Dem Urteil ist grundsätzlich zuzustimmen, auch wenn dies zunächst für die von Mobbing betroffenen Personen schwer nachzuvollziehen sein mag. Diese sind nicht völlig schutzlos, da nach der Rechtsprechung des Bundesgerichtshofs (Urteil vom 09.03.2011 zum Aktenzeichen IV ZR 137/10, veröffentlicht in der NJW Heft 23/2011, Seiten 1675 ff)  eine Arbeitsunfähigkeit im Sinne von § 1 (3) MB/KT 94 (Allgemeine Versicherungsbedingungen für die Krankentagegeldversicherung auch dann vorliegt, wenn sich der Versicherte an seinem Arbeitsplatz einer tatsächlichen oder von ihm als solcher empfundenen Mobbingsituation ausgesetzt sieht, aufgrund derer er psychisch oder physisch derart erkrankt, dass er seinen bisher ausgeübten Beruf in seiner konkreten Ausprägung nicht mehr ausüben kann.

Das Gericht konnte sich auch nicht über die Rechtsverordnung nach § 9 SG VII hinwegsetzen, in der Mobbing bzw. dessen Folgen eben nicht aufgeführt sind. Ebenso wenig kann man dem Gericht das Fehlen wissenschaftlicher Erkenntnisse vorwerfen, die deren Aufnahme in die Rechtsverordnung nahegelegt hätten. Tatsächlich kann Mobbing auch jeden treffen und ist nicht an bestimmte Berufsfelder gebunden, auch wenn es in einigen häufiger vorkommen mag als in anderen.

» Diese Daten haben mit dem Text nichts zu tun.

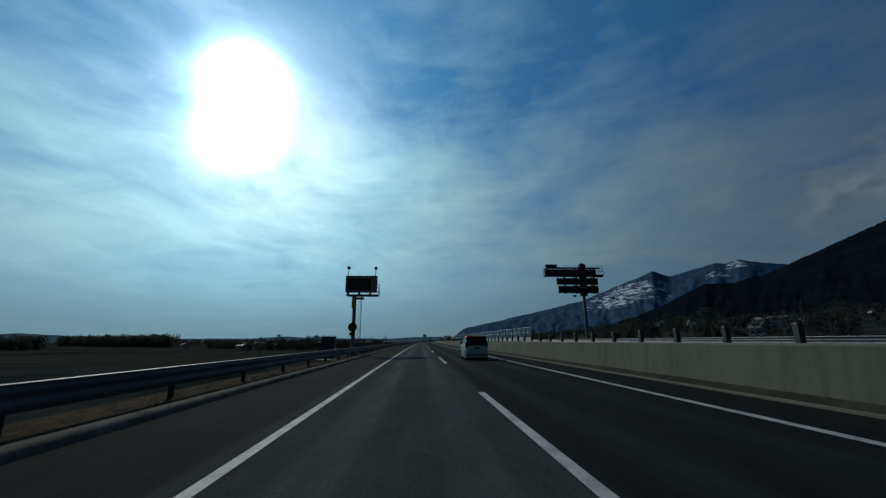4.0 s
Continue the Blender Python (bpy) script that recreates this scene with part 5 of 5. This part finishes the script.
# hatch covers and rumble marks on the shoulder
COVER = material("steel_cover", (0.12, 0.118, 0.11), 0.8, 0.0, vary=0.25, size=0.4, fine=20.0, bump=0.3, spec=0.1)
plate_top = Geo().box(-0.45, 0.45, -0.55, 0.55, -0.02, 0.004)
for x0, x1, y0, y1 in ((-0.45, 0.45, -0.55, -0.52), (-0.45, 0.45, 0.52, 0.55), (-0.45, -0.42, -0.52, 0.52), (0.42, 0.45, -0.52, 0.52)):
    plate_top.box(x0, x1, y0, y1, 0.004, 0.010)
for i in range(11):
    for j in range(13):
        q = Matrix.Translation((-0.38 + 0.076 * i, -0.47 + 0.078 * j, 0.004)) @ Matrix.Rotation(radians(45 if (i + j) % 2 else -45), 4, "Z")
        plate_top.box(-0.026, 0.026, -0.008, 0.008, 0.0, 0.005, q)
cover = plate_top.mesh("hatch_cover", COVER)
for s, x in ((120.7, -4.83), (457.4, -4.85), (522.2, -5.1)):
    ob = tagged(new("hatch_cover", cover), "pale steel hatch cover in the shoulder", "hatch cover", "hatch covers in the shoulder")
    ob.matrix_world = RM(s, x, road_z(x) + 0.004) @ Matrix.Rotation(-math.atan(FALL), 4, "Y")
# flat near-black bars laid just above the asphalt
rumble_bars = Geo()
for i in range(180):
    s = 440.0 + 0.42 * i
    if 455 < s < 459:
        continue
    rumble_bars.put([RP(s + a, x, road_z(x) + 0.004) for a, x in ((0.0, -4.42), (0.0, -3.86), (0.17, -3.86), (0.17, -4.42))], [(0, 1, 2, 3)])
structure("rumble_strip", rumble_bars, material("rumble_dark", (0.005, 0.006, 0.006), 0.98, vary=0.2, spec=0.03), "flat dark rumble bars beside the edge line", "road marking")

# ---- left bridge wall with a wire fence ----
WALL_DARK = material("bridge_wall_concrete", (0.205, 0.198, 0.178), 0.95, vary=0.3, size=1.4, fine=12.0, bump=0.3, streaks=0.5, spec=0.05)
cast_wall("wall_left", "dark weathered concrete bridge wall along the shoulder", 467.9, 514.4,
          lambda s: [(-7.03, -0.3), (-7.06, 0.0), (-7.10, 0.86), (-7.13, 0.90), (-7.36, 0.90), (-7.42, -0.6)], WALL_DARK, 9.3)
wf = thing("wire_fence", "dark chain-link fence on the bridge wall", "fence", RM(0, 0, 0))
FX, FB = -7.24, 0.88
posts = [(471.9, 0.72)] + [(474.42 + 2.54 * i, 1.28) for i in range(12)] + [(504.9, 0.72)]
for s, h in posts + [(471.35, 0.50), (505.45, 0.50)]:
    q = part("fence_post", Geo().tube((0, 0, 0), (0, 0, h), 0.030, n=8).tube((0, 0, h), (0, 0, h + 0.02), 0.036, n=8), POST_DARK, wf)
    q.matrix_world = RM(s, FX, FB)
    part("clamp", Geo().box(-0.045, 0.045, -0.045, 0.045, 0.10, 0.14), POST_DARK, q).matrix_world = RM(s, FX, FB)
rail_line = [(471.35, 0.08), (471.35, 0.50)] + posts + [(505.45, 0.50), (505.45, 0.08)]
for (s, h), (s2, h2) in zip(rail_line, rail_line[1:]):
    part("top_rail", Geo().tube(RP(s, FX, FB + h), RP(s2, FX, FB + h2), 0.022, n=6), POST_DARK, wf)
part("bottom_wire", Geo().path([RP(s, FX, FB + 0.10) for s, h in posts], 0.008, 5), POST_DARK, wf)


def fence_height(s):
    return min(1.26, 0.70 + 0.23 * max(s - 471.9, -1.0), 0.70 + 0.23 * max(504.9 - s, -1.0))


for (s, h), (s2, h2) in zip(posts, posts[1:]):
    for k in range(1, 6):
        f = k / 6
        part("tie", Geo().box(-0.02, 0.02, -0.025, 0.025, -0.07, 0.0), POST_DARK, wf).matrix_world = RM(s + (s2 - s) * f, FX, FB + h + (h2 - h) * f)
net = Geo()
step, lean = 0.062, 0.80
for i in range(580):
    for d in (1, -1):
        s = 470.6 + step * i
        lo, hi = 0.06, None
        h = 0.0
        while h < 1.27 and fence_height(s + d * lean * h) > h and 471.4 < s + d * lean * max(h, 0.06) < 505.4:
            h += 0.05
        h = min(h, 1.26)
        if h > 0.1:
            a, c = s + d * lean * lo, s + d * lean * h
            net.put([RP(a, FX, FB + lo), RP(a + 0.004, FX, FB + lo), RP(c + 0.004, FX, FB + h), RP(c, FX, FB + h)], [(0, 1, 2, 3)])
part("netting", net, WIRE, wf)["kind"] = "stuff"
# drainage brackets on the median wall
clip = Geo().soft_box(-0.05, 0.02, -0.05, 0.05, -0.04, 0.04, 0.012).mesh("wall_clip", BLACK)
for s, x, lean in ((167.0, 5.295, 0.098), (468.6, 4.355, 0.12), (458.8, 4.355, 0.12), (474.0, 4.50, 0.135), (489.0, 4.50, 0.135), (503.0, 4.50, 0.135)):
    for z in (0.42, 0.78) if x < 5 else (0.52, 0.96):
        tagged(new("wall_clip", clip), "small black clip bolted to the median wall", "clip", "clips on the median wall").matrix_world = RM(s, x + lean * (z - 0.25), z)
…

Eine Aufnahme nur bei einzelnen Berufsfeldern würde in anderen Berufen tätige Personen benachteiligen und sollte deshalb unterbleiben.

Darüber hinaus würde ein Ausgleich von Mobbingfolgen über die gesetzliche Unfallversicherung  bedeuten, dass man das planmäßige Handeln eines Mobbers auf die gleiche Stufe stellt wie ein fahrlässiges Verhalten, dass auf einer einmaligen Unachtsamkeit beruht. Dies sind aber zwei völlig unterschiedlich gelagerte Sachverhalte. Verwischt man diesen Unterschied, wird Mobbing zu einem gleichsam zufälligen, unabwendbaren Ereignis, bei dem der Verursacher völlig aus dem Blickfeld verschwindet, wie schon jetzt die Definition des Arbeitsunfalls in § 8 Abs. 1 SGB VII belegt. Dies erleichtert es dem Mobber, die finanziellen Folgen seines Verhaltens auf die Allgemeinheit abzuwälzen. Zur Eindämmung von Mobbing würde dies nicht beitragen.  Will man Mobbing eindämmen, muss man vielmehr das Risiko des Mobbers erhöhen.